Researcher: Phuong Thi Le
Affiliation: University of South Australia
Primary supervisor: A/Prof. Nicholas Chileshe, A/Prof. Konstantinos Kirytopoulos
Thesis language: English
The aim of this research is to enhance risk management in Vietnam.
Risk management in public private partnership (PPP) projects has been researched extensively in various countries. However, research concerning developing countries is inadequate, especially in regard to a specific PPP arrangement. This study was conducted in Vietnam, where many transportation projects are financed by the build operate transfer (BOT) model. The aim of the study is to enhance risk management in Vietnam.
The research was designed sequentially, using a mixed method that emphasised the quantitative approach rather than the qualitative approach. The research included three main phases to achieve the research aim and objectives: a systematic literature review (SLR), interviews and a questionnaire survey. The aim of the SLR was to identify and classify risks related to PPP transportation projects throughout the world. Interviews were employed to refine the risk list and the risk breakdown structure (RBS) established in the previous phase of the study to fit within the specific context of a developing country, such as Vietnam. Lastly, a questionnaire survey was conducted to investigate the risk perception of stakeholders. Qualitative data analysis and quantitative data analysis were performed using NVivo and SPSS software respectively to answer the research questions.
A comprehensive risk list including 86 risks associated with PPP transportation projects and an RBS that classified risks mainly according to the projects' life cycle phases were established following the SLR. Through interviews, the list of risks was refined to a final list of 40 risks applicable to BOT transportation projects in Vietnam. Descriptive statistical analysis resulted in the priority of 40 risks regarding the probability of occurrence (P), the severity of impact of risks (I) and the significance of risks (RS). The top five most significant risks in BOT transportation projects in Vietnam were 'Problems with land acquisition and compensation', 'Inappropriate location of toll booths', 'Public resistance to pay', 'Lack of cash flow' and 'High toll rate'. In addition, inferential statistical analysis showed no significant differences in the risk perception of the public and private sectors, except for the risk of 'Lack of cash flow'. Frequency analysis showed the result of the best management sector, in which the majority of risks were ambiguous in terms of the management sector reference. A catalogue of risk allocation recommendations was built based on this reference, which focuses on the management capability of sectors. Finally, a latent structure of risks was explored through factor analysis, resulting in seven main factors.
The outcomes of the research are risk rankings, the structure of risks in BOT transportation projects and a catalogue of risk allocation recommendations that contribute to the body of knowledge on enhancing risk management in BOT transportation projects in developing countries.
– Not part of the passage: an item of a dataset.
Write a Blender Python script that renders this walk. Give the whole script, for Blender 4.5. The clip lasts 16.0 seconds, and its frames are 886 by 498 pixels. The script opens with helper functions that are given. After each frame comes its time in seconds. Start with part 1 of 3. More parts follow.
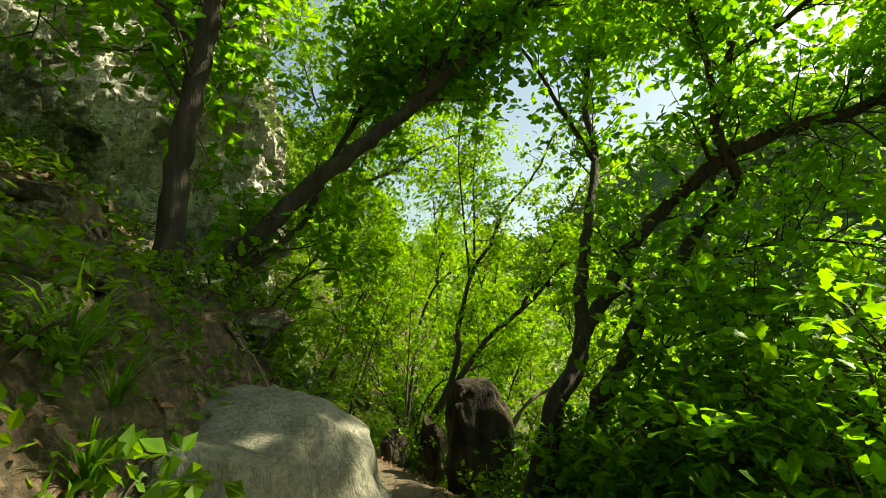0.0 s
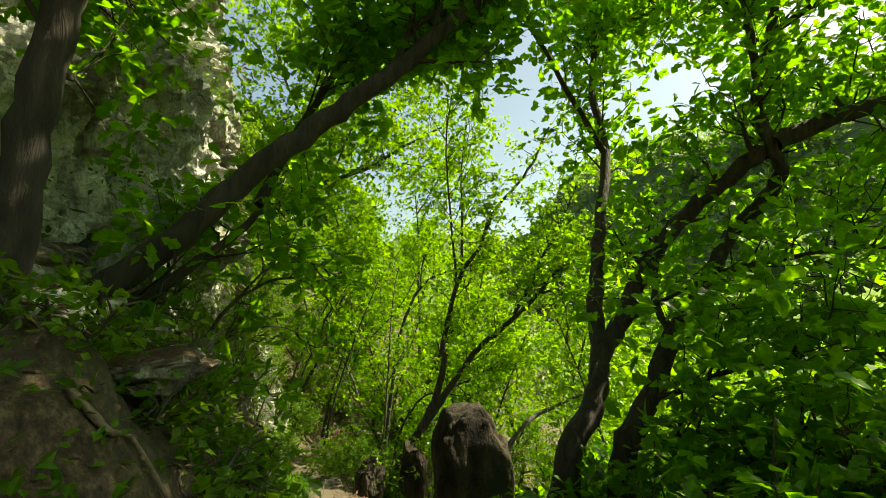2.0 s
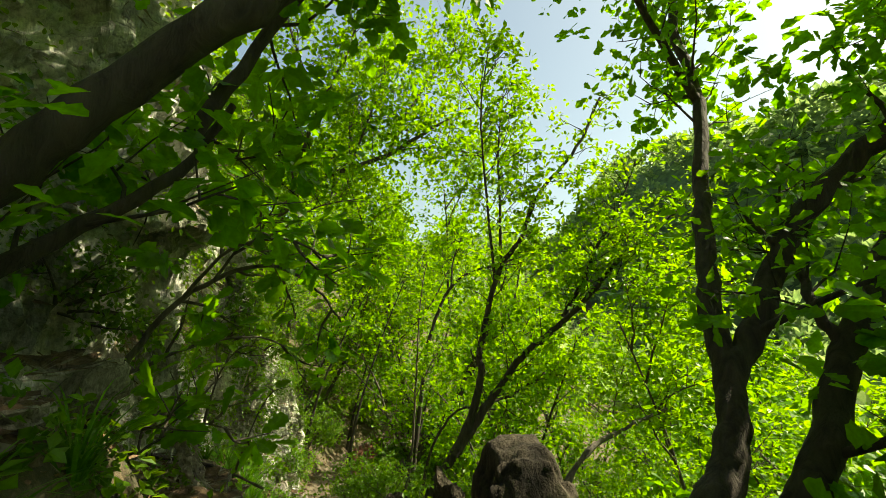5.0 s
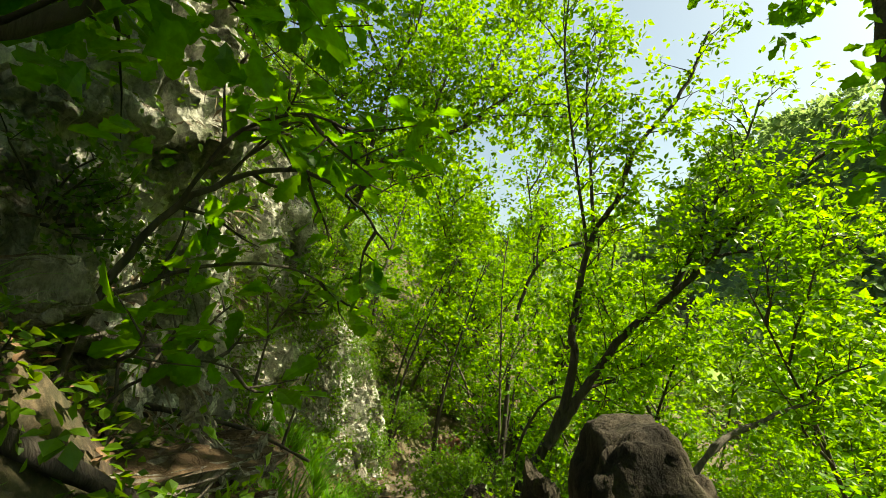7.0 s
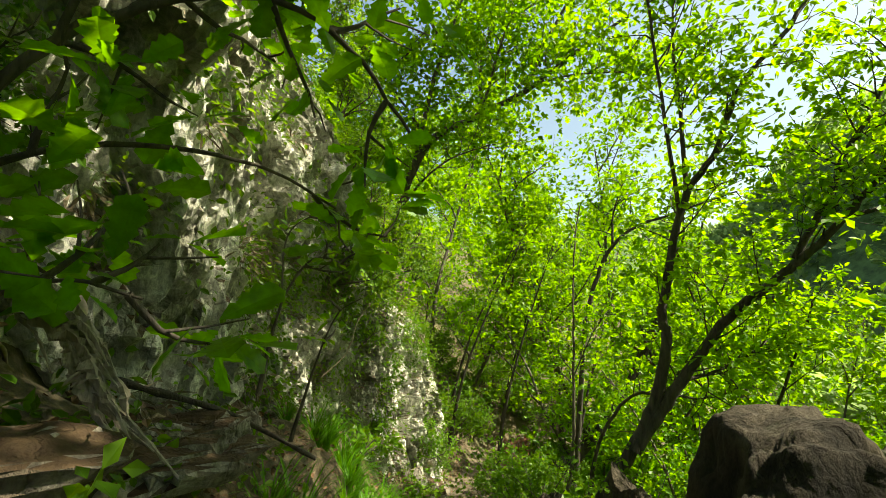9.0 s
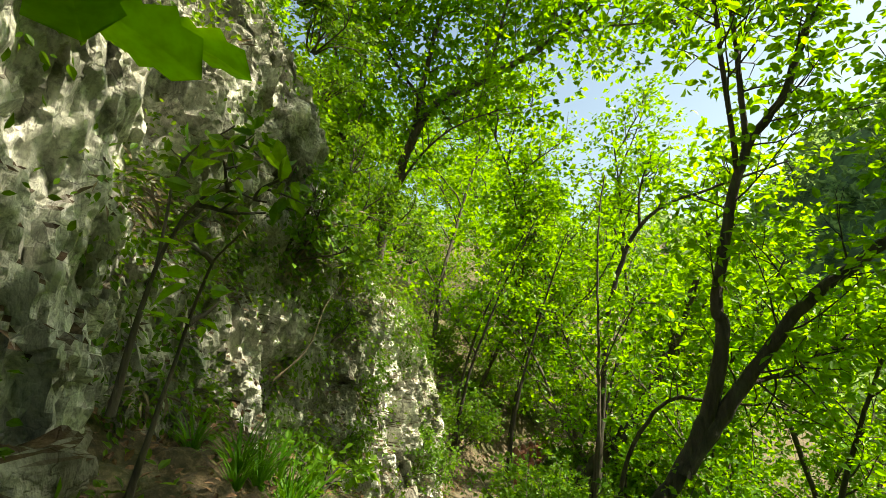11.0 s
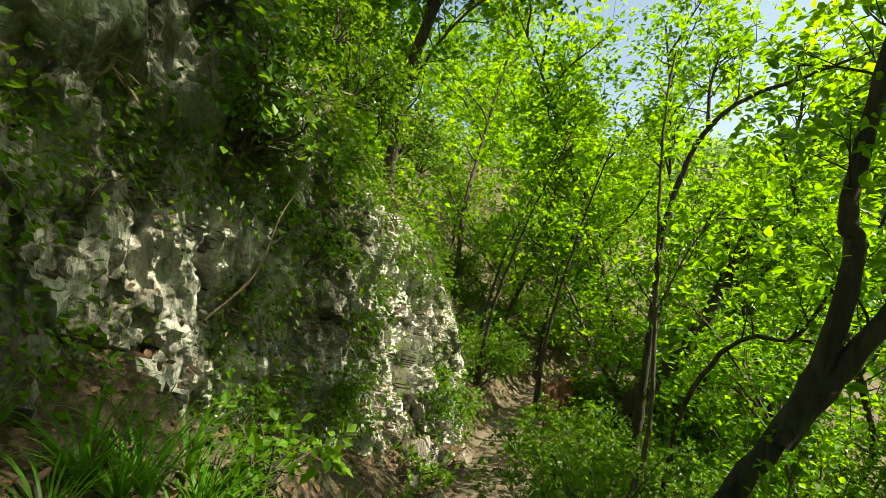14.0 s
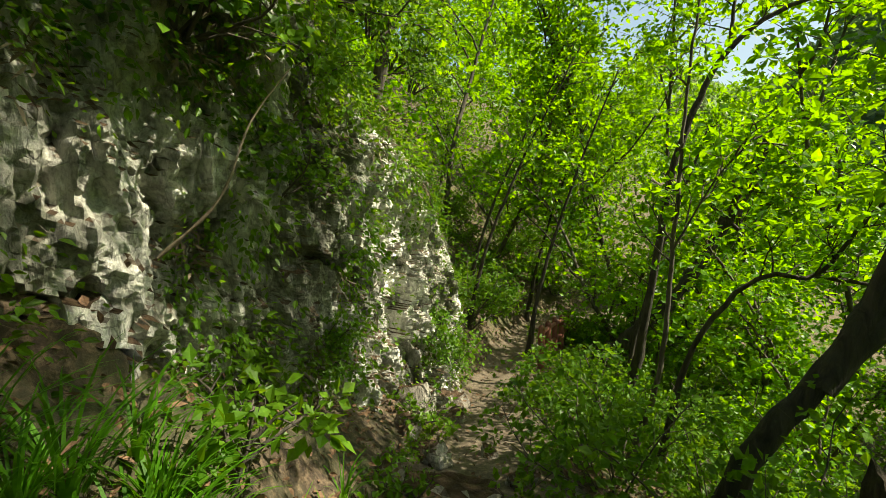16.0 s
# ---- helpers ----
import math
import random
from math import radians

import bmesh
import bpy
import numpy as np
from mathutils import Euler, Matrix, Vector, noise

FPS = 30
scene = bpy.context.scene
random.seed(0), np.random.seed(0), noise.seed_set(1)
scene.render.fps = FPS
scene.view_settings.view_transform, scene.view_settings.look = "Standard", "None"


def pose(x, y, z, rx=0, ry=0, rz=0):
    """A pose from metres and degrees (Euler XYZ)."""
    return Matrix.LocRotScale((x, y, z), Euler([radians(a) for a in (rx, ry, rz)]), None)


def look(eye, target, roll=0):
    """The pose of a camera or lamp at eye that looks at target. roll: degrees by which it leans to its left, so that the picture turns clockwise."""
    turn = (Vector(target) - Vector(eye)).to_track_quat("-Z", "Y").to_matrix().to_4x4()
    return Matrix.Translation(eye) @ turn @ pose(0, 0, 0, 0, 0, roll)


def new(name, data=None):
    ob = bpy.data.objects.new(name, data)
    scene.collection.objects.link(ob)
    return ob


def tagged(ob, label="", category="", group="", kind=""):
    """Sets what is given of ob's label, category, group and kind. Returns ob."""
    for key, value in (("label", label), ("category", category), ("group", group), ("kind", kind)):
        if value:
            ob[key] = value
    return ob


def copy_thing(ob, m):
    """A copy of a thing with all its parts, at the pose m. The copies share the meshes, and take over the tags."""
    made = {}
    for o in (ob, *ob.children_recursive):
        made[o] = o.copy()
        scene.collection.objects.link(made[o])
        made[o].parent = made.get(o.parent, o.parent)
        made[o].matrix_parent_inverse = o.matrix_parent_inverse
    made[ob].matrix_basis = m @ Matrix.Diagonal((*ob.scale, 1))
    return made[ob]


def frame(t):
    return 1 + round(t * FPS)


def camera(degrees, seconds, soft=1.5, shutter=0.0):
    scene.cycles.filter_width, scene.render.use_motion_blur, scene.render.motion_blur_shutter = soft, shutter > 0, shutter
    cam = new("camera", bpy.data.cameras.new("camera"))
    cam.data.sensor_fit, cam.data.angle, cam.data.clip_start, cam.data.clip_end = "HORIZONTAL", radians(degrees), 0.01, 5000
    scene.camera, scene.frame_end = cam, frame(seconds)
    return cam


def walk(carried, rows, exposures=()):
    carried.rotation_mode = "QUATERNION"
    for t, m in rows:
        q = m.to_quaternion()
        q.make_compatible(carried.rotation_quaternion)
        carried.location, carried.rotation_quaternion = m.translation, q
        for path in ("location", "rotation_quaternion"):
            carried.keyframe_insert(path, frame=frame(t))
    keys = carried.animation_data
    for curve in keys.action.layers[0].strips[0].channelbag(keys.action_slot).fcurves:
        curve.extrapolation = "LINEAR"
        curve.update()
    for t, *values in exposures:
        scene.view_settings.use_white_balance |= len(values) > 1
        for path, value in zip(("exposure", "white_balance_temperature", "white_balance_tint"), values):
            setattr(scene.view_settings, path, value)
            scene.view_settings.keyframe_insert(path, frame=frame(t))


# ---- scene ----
cam = camera(85.9, 16.0, 0.8)
METRES, EYE, TILT, LEAN, TURN = 8.0, 1.5, 10.0, 0.0, 0.0
ROWS = [
    (0.0, 0.0, 0.0, 0.0, -0.0, 0.0, 0.0),
    (0.5, 0.001, 0.0367, 0.0016, -0.5, -0.01, -0.13),
    (1.0, 0.0011, 0.069, 0.0065, -0.96, 0.01, -0.2),
    (1.5, -0.0035, 0.1022, 0.0061, -1.11, 0.04, -0.31),
    (2.0, -0.0105, 0.1366, 0.006, -2.33, 0.05, -0.5),
    (2.5, -0.012, 0.1665, 0.0004, -3.02, 0.09, -0.53),
    (3.0, -0.01, 0.2045, -0.0003, -3.43, 0.12, -0.63),
    (3.5, -0.0117, 0.2334, 0.0006, -3.25, 0.14, -0.61),
    (4.0, -0.0175, 0.2688, -0.0056, -2.66, 0.2, -0.55),
    (6.5, -0.0203, 0.4015, -0.0613, 9.29, 0.43, 1.62),
    (7.0, -0.0173, 0.4334, -0.0851, 11.28, 0.48, 1.88),
    (7.5, -0.0243, 0.4605, -0.0917, 12.01, 0.5, 2.06),
    (8.0, -0.0344, 0.4912, -0.0994, 14.24, 0.58, 2.36),
    (8.5, -0.0362, 0.5198, -0.119, 16.79, 0.71, 2.76),
    (9.0, -0.039, 0.5545, -0.1371, 18.87, 0.8, 3.14),
    (11.5, -0.0823, 0.7424, -0.1788, 20.42, 0.49, 3.33),
    (12.0, -0.083, 0.7707, -0.184, 21.7, 0.29, 3.58),
    (12.5, -0.0885, 0.7945, -0.1902, 22.75, 0.19, 3.62),
    (13.0, -0.102, 0.8222, -0.1943, 22.77, -1.75, 3.58),
    (13.5, -0.1124, 0.8423, -0.199, 22.85, -4.49, 3.57),
    (14.0, -0.124, 0.8678, -0.2074, 22.99, -7.65, 3.64),
    (14.5, -0.1382, 0.8867, -0.2129, 22.92, -10.42, 3.7),
    (15.0, -0.1517, 0.8978, -0.2164, 22.53, -12.83, 3.69),
    (15.5, -0.1626, 0.9081, -0.2214, 21.55, -14.44, 3.66),
    (16.0, -0.1666, 0.9198, -0.2287, 21.06, -14.61, 3.62),
]
walk(cam, [(t, pose(0, 0, EYE, TILT, LEAN, TURN) @ pose(METRES * x, METRES * y, METRES * z, 90 + pitch, roll, yaw)) for t, x, y, z, yaw, pitch, roll in ROWS],
     [(0.0, 1.4, 8700, -3), (4.0, 1.4, 8700, -3), (7.5, 1.5, 8500, -1), (9.0, 1.65, 8200, 0), (12.5, 1.6, 7900, 2), (14.0, 1.42, 7700, 3), (16.0, 1.25, 7600, 4)])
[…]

For academics, the research provides avenues for comparative studies with similar emerging economies in the CIVETS (Colombia, Indonesia, Vietnam, Egypt, Turkey and South Africa) group. For practitioners in PPPs, the research provides useful information to assist stakeholders in their decision-making when participating in BOT transportation projects as well as in negotiations to include appropriate risk allocation strategies in BOT contracts. In addition, the study can assist the Vietnamese government to establish suitable policies and frameworks to enhance project performance.